I have been pushing myself to do something after work every day instead of just shutting down mentally, which is SO easy to do. Especially when I feel overwhelmed which has been every day since the implementation has started . I want to shut off my brain and hide from the world. I have to stop this practice. Life is going past me so fast - I mean, come on - it is already NOVEMBER after all and I've let work suck the life out of me long enough. Thursday night I dragged down some Thanksgiving decorations and put them up, which means cleaning the stuff you are taking it down and packing it away and putting up the turkeys. (I even ordered myself toilet turkey clings and put them on the toilet! Hahahaha.) Last night I swept the house with Norman helping by trying to destroy the vacuum. I ended up putting him in his crate. I do so need to mop the kitchen but I will wait until closer to Thanksgiving.
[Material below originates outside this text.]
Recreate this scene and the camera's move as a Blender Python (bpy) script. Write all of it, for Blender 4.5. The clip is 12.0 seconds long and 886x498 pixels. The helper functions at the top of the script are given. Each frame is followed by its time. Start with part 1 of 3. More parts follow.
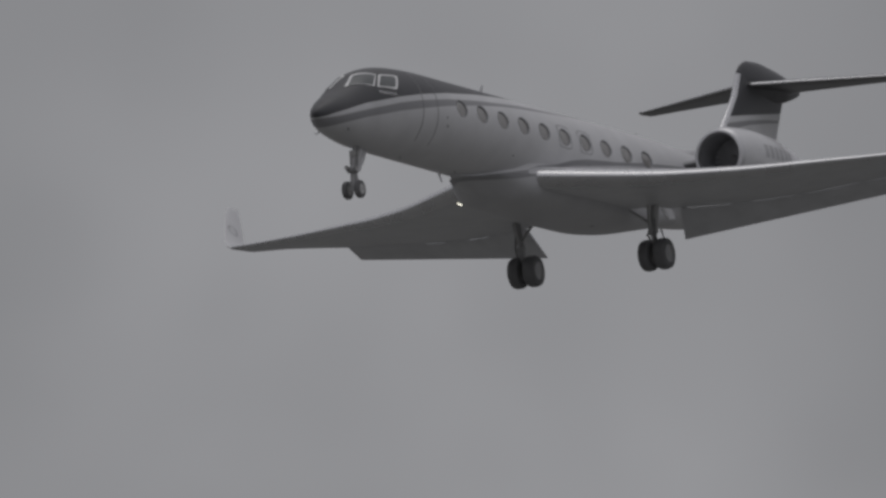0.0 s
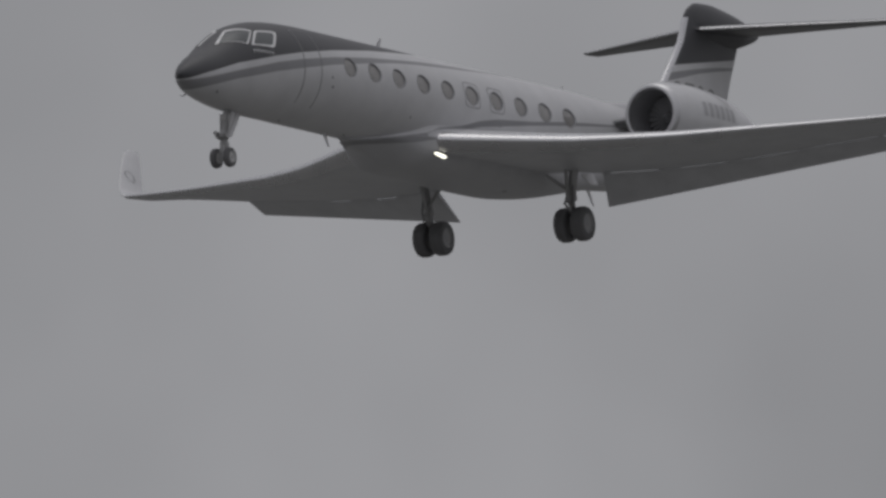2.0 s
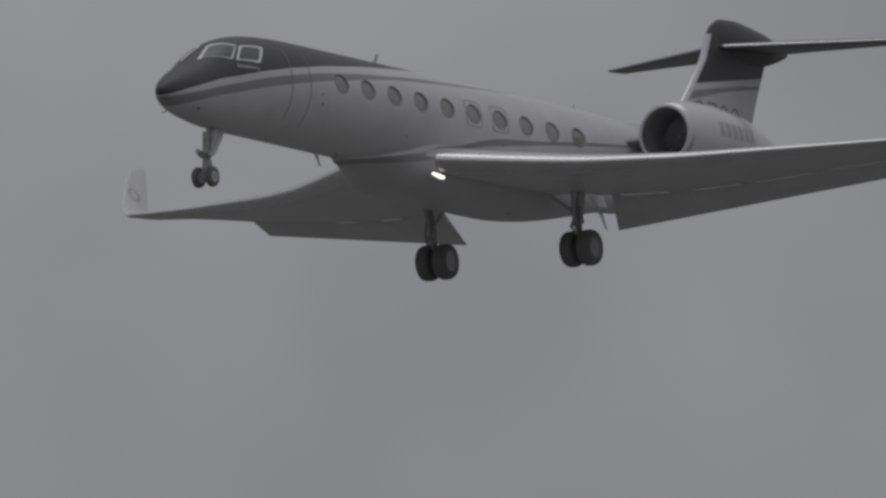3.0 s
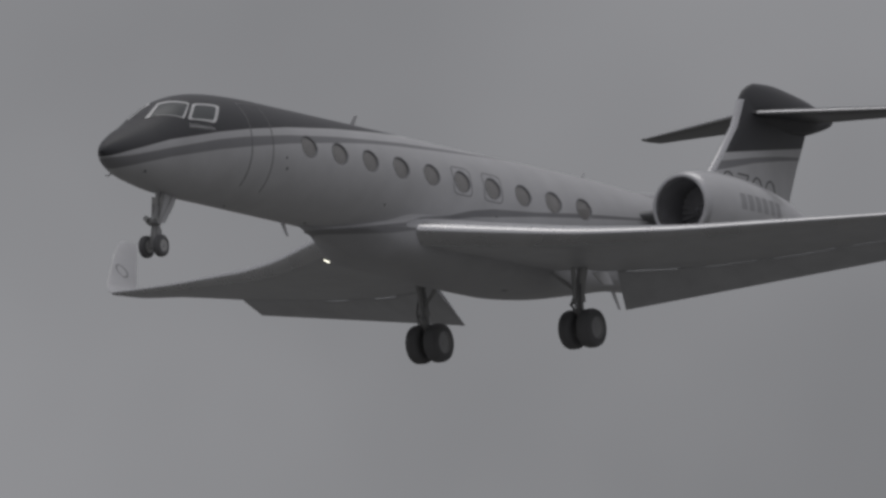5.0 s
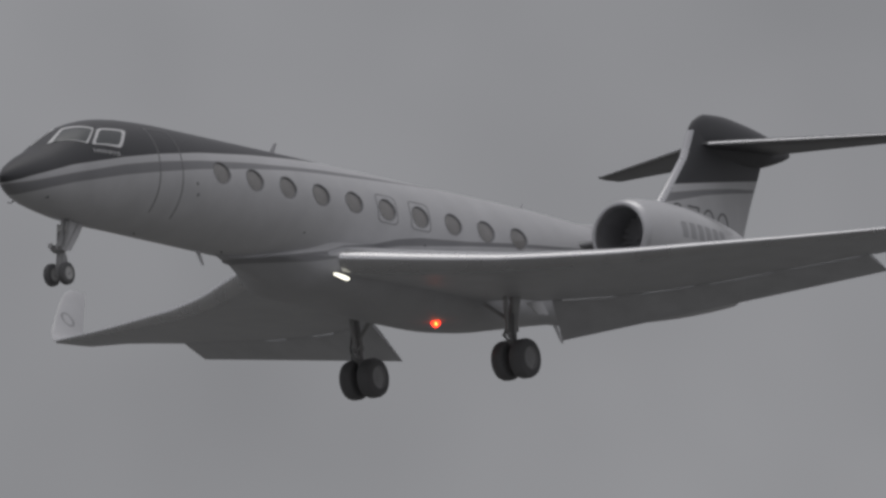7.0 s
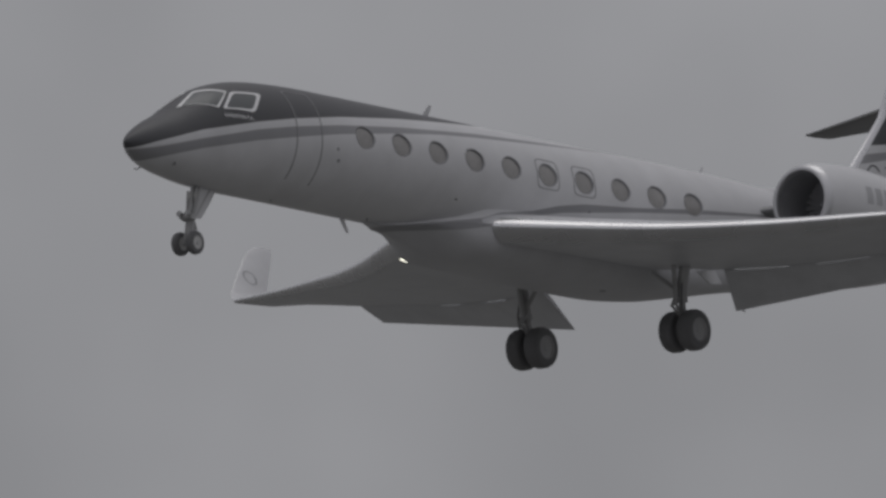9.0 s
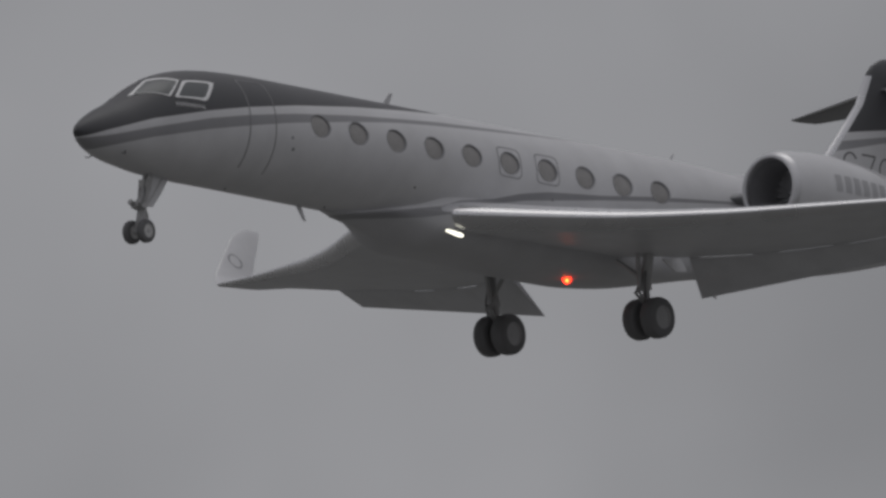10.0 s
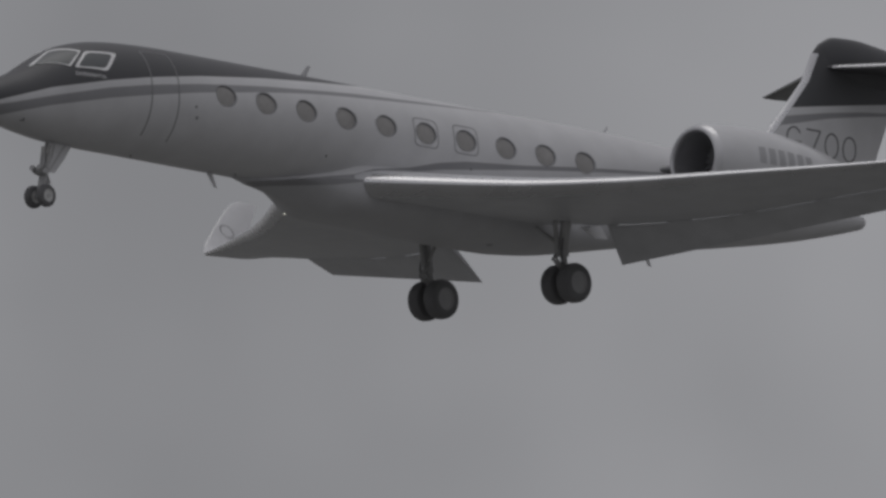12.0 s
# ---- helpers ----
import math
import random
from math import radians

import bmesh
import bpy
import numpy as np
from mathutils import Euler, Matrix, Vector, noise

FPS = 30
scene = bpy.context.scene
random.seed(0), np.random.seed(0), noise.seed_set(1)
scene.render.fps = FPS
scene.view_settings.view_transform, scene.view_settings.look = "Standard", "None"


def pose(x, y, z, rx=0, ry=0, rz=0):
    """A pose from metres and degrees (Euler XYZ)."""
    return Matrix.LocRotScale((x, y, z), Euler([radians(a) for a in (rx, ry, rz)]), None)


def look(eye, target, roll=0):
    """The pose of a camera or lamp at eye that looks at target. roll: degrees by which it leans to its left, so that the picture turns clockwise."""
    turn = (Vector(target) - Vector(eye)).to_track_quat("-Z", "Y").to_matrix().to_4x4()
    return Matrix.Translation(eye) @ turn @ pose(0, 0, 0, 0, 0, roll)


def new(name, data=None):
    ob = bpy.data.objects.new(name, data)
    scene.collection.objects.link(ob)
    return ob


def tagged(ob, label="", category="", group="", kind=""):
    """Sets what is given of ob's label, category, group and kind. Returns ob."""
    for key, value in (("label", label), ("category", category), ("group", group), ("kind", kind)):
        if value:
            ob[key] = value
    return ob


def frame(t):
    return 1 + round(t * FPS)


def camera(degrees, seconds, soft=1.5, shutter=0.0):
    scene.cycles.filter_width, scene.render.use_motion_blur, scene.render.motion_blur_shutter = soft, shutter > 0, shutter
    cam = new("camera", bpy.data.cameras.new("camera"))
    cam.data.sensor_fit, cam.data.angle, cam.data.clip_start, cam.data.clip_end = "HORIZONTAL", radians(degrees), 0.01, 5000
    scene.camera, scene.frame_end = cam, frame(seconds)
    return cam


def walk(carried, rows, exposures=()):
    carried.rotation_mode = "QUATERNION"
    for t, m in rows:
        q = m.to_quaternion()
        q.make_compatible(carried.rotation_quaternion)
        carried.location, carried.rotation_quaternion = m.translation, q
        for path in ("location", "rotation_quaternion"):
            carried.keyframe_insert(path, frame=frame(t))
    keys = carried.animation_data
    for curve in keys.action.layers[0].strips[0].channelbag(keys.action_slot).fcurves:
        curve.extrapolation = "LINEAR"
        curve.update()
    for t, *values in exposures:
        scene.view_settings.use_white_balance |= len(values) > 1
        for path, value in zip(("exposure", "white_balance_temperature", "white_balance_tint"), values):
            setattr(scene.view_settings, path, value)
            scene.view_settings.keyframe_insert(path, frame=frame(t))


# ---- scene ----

The night before that I swept off the filters to my heating split wall units. Goodness, the debris on them!!! I have added that little chore to my calendar as a monthly thing! When I change my water filter to the house, I will sweep those off. I had a plastic tub full of toys set aside for my niece's dogs because Norman gets spoiled and had TOO MANY TOYS. Norm found the tub in the bedroom I put them in and so he's been slowly bringing them out one by one. So last night I put all the rest of them in one of those bags you can suck the air out of - that has stopped his antics there.

My daughter has been video calling me so I can have "Dinner with Irving" and I do so enjoy those calls. When the calls stars and Irving sees me on the screen, he gives me the most adorable smile, but then - look out - Irving wants food so screw the lady on the screen - he's going to eat! He's 11 months old now and he is walking. I can't wait to see him at Thanksgiving! This little living room will be full of humans, dogs, and chaos and as we all know, I do so love the chaos.